#### Aim of the task
From the records below, transcribe only the lines running from the one with "# ---- helpers" through the one with "scene.render.fps = FPS". Keep both of those end lines.

#### Dataset records

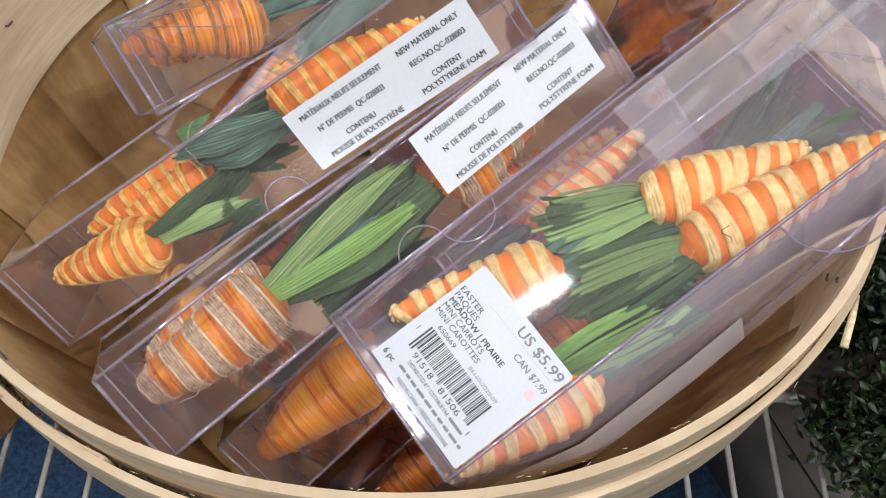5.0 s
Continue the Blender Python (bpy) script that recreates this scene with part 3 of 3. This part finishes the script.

* * *

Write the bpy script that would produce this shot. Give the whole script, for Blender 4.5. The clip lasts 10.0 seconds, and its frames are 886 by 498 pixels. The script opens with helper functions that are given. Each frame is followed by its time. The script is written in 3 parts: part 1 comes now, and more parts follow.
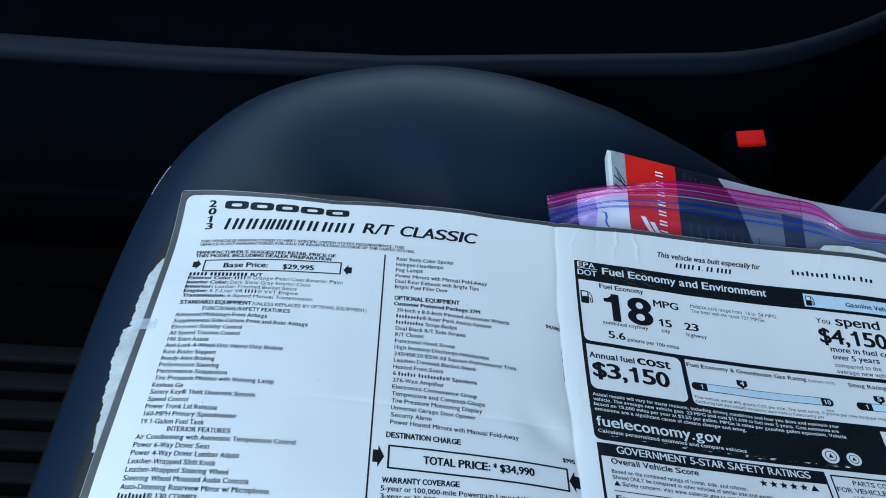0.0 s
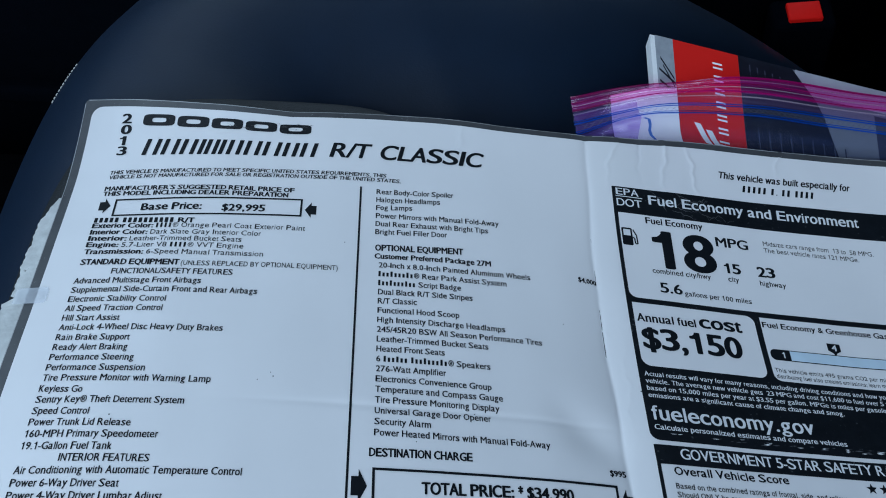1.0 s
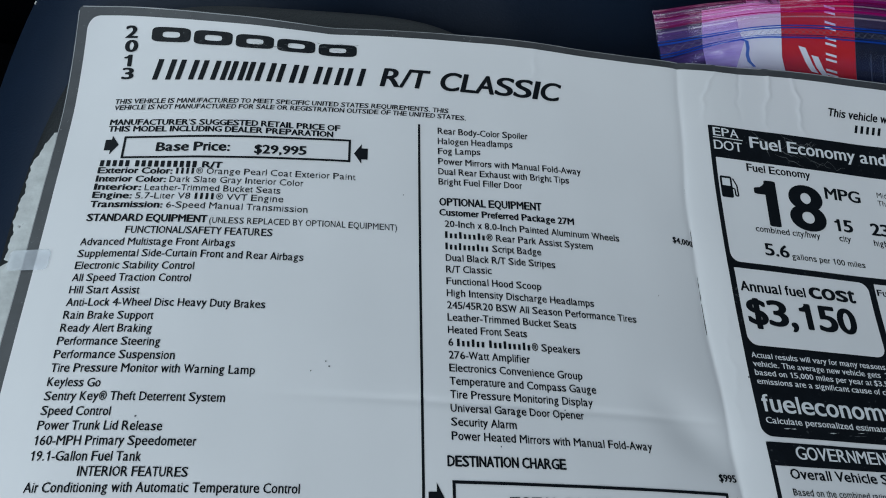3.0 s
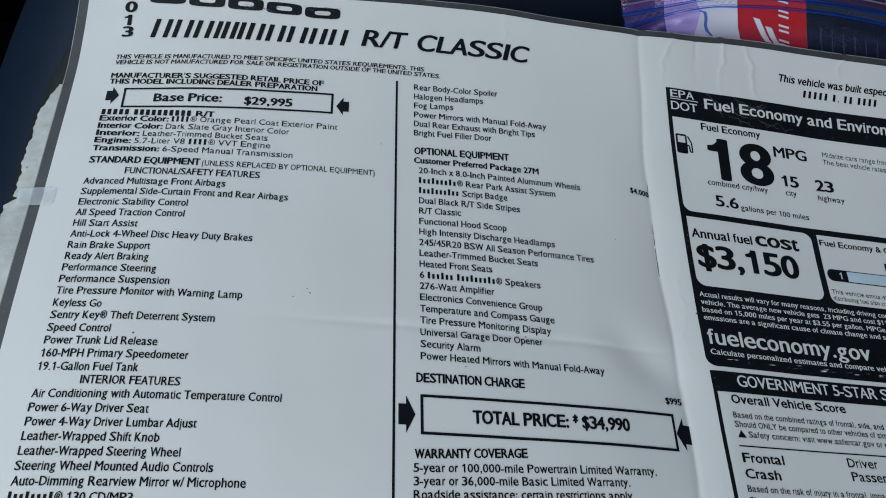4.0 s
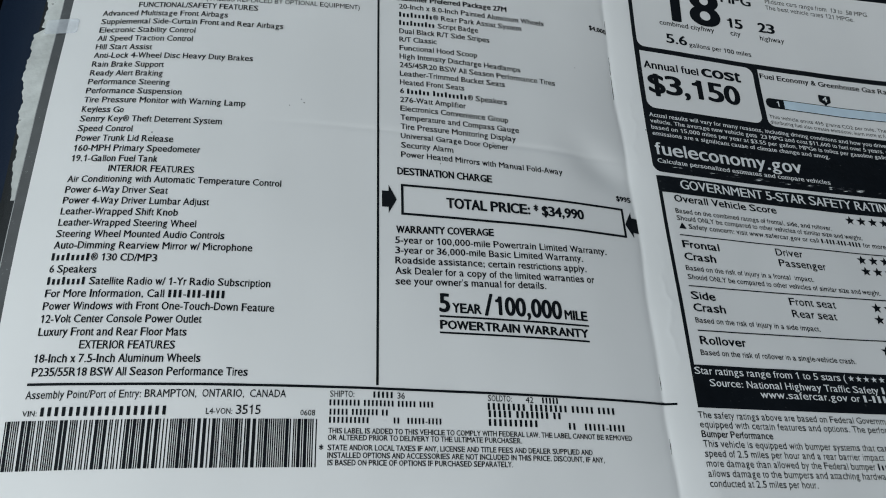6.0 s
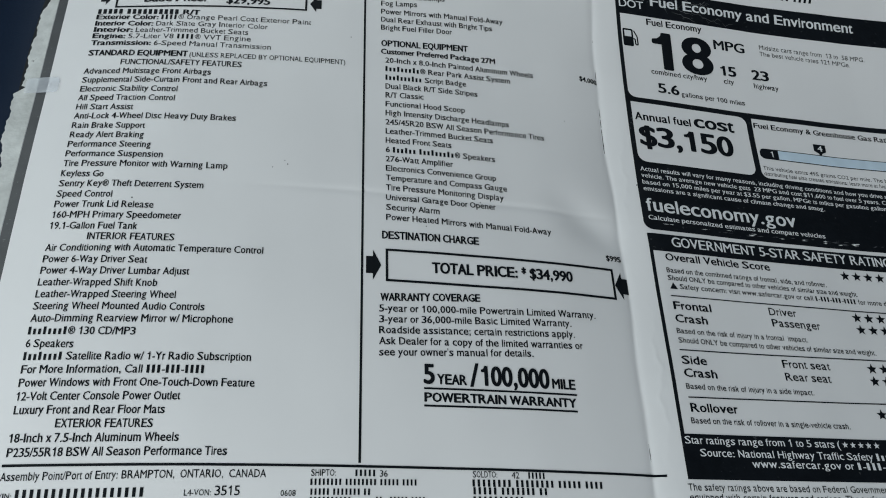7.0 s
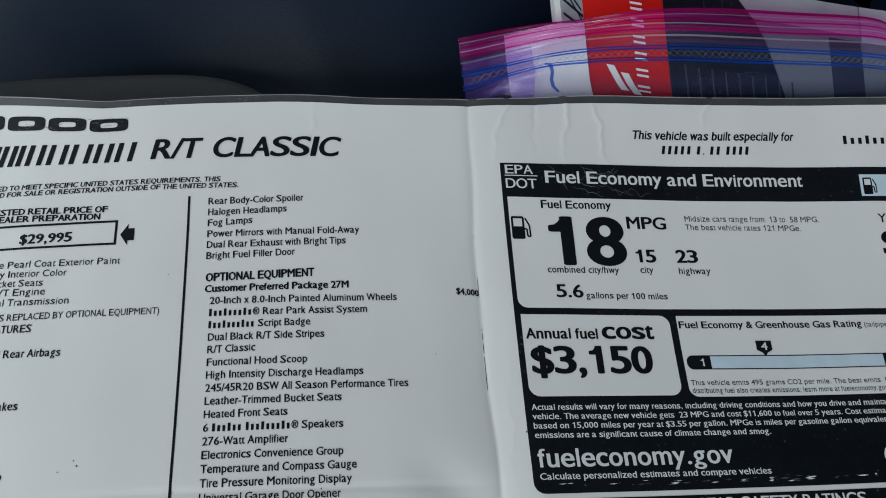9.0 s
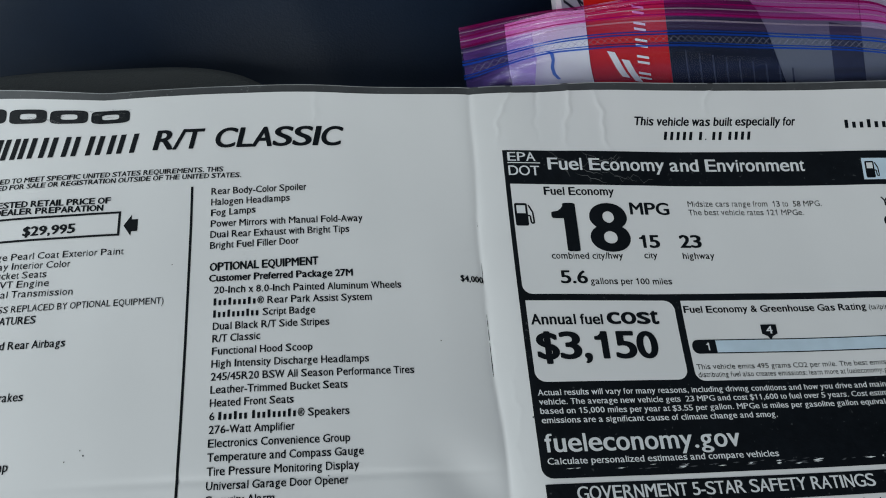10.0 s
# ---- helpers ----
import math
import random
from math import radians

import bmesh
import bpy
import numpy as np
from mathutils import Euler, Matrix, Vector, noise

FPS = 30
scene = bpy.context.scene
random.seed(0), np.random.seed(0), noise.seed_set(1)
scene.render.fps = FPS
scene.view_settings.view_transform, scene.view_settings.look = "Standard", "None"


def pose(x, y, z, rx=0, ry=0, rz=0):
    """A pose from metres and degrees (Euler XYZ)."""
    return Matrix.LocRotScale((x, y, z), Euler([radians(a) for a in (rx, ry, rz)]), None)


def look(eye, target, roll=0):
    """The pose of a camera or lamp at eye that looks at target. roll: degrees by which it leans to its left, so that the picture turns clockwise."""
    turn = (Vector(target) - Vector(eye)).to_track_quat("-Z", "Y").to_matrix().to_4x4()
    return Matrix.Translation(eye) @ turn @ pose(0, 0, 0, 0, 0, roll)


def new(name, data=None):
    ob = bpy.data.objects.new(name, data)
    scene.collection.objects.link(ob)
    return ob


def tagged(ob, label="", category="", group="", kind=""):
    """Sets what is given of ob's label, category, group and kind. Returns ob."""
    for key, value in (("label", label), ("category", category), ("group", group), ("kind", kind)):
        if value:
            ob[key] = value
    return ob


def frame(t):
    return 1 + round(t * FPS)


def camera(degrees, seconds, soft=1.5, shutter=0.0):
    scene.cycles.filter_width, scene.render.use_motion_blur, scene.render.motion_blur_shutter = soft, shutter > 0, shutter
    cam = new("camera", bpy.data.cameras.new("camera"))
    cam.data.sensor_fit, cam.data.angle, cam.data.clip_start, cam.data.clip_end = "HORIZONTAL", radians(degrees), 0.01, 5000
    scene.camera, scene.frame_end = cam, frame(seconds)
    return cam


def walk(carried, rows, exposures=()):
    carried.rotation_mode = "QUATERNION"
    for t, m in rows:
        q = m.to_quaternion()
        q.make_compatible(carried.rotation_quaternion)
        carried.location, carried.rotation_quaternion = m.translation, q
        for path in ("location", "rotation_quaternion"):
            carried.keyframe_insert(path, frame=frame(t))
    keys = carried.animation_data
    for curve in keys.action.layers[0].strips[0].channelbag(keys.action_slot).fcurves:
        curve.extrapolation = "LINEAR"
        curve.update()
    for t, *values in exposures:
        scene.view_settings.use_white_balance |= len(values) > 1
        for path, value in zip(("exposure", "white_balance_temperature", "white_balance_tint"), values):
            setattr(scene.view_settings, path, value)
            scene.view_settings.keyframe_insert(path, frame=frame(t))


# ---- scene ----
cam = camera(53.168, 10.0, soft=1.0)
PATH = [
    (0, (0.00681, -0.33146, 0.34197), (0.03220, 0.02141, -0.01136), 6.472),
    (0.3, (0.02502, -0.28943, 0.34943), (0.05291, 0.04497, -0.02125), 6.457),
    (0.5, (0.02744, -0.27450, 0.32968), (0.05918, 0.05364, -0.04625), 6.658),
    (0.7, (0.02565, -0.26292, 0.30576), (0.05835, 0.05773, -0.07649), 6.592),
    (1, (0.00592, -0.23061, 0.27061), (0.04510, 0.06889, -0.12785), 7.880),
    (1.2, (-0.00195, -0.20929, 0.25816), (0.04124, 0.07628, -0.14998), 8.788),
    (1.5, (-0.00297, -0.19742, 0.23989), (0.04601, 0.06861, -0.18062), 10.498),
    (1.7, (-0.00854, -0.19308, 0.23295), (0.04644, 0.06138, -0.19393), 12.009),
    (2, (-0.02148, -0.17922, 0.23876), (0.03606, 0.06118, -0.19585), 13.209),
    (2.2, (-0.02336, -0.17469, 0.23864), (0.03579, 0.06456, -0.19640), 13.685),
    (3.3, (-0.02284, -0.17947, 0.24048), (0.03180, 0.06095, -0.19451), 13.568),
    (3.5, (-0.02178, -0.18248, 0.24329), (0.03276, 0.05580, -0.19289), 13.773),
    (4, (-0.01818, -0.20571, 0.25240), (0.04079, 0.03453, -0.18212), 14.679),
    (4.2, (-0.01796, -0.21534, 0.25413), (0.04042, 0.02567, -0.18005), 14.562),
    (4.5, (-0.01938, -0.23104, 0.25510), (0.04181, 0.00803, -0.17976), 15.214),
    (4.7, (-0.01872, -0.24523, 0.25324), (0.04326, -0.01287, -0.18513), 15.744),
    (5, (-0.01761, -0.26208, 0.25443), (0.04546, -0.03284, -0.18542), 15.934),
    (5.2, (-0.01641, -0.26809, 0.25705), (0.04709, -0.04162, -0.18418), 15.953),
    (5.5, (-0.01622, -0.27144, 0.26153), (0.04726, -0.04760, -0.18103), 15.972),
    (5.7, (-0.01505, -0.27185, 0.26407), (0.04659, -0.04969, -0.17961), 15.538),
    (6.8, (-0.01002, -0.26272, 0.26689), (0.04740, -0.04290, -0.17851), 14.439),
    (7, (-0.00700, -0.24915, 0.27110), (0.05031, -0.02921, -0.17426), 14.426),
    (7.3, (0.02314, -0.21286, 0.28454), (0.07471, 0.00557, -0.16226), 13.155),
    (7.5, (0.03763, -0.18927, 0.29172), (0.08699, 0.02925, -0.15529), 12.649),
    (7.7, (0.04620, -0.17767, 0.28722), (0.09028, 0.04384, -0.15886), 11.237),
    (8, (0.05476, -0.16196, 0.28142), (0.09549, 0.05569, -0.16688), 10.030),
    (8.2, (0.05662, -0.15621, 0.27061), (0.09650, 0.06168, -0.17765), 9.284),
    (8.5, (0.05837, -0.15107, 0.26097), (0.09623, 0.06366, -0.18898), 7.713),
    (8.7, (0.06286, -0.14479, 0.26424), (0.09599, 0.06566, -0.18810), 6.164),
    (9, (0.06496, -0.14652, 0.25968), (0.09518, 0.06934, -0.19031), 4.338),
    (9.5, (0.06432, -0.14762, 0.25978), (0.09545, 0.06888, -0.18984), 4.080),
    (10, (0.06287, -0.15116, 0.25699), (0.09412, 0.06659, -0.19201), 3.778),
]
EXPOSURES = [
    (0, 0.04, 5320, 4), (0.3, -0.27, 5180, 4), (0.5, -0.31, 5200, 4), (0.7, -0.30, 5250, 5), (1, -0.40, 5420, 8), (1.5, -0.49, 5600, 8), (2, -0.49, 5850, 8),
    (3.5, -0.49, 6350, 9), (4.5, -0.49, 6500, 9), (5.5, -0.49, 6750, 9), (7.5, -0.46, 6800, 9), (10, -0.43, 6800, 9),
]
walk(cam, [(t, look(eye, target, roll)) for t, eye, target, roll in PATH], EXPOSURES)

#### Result
# ---- helpers ----
import math
import random
from math import radians

import bmesh
import bpy
import numpy as np
from mathutils import Euler, Matrix, Vector, noise

FPS = 30
scene = bpy.context.scene
random.seed(0), np.random.seed(0), noise.seed_set(1)
scene.render.fps = FPS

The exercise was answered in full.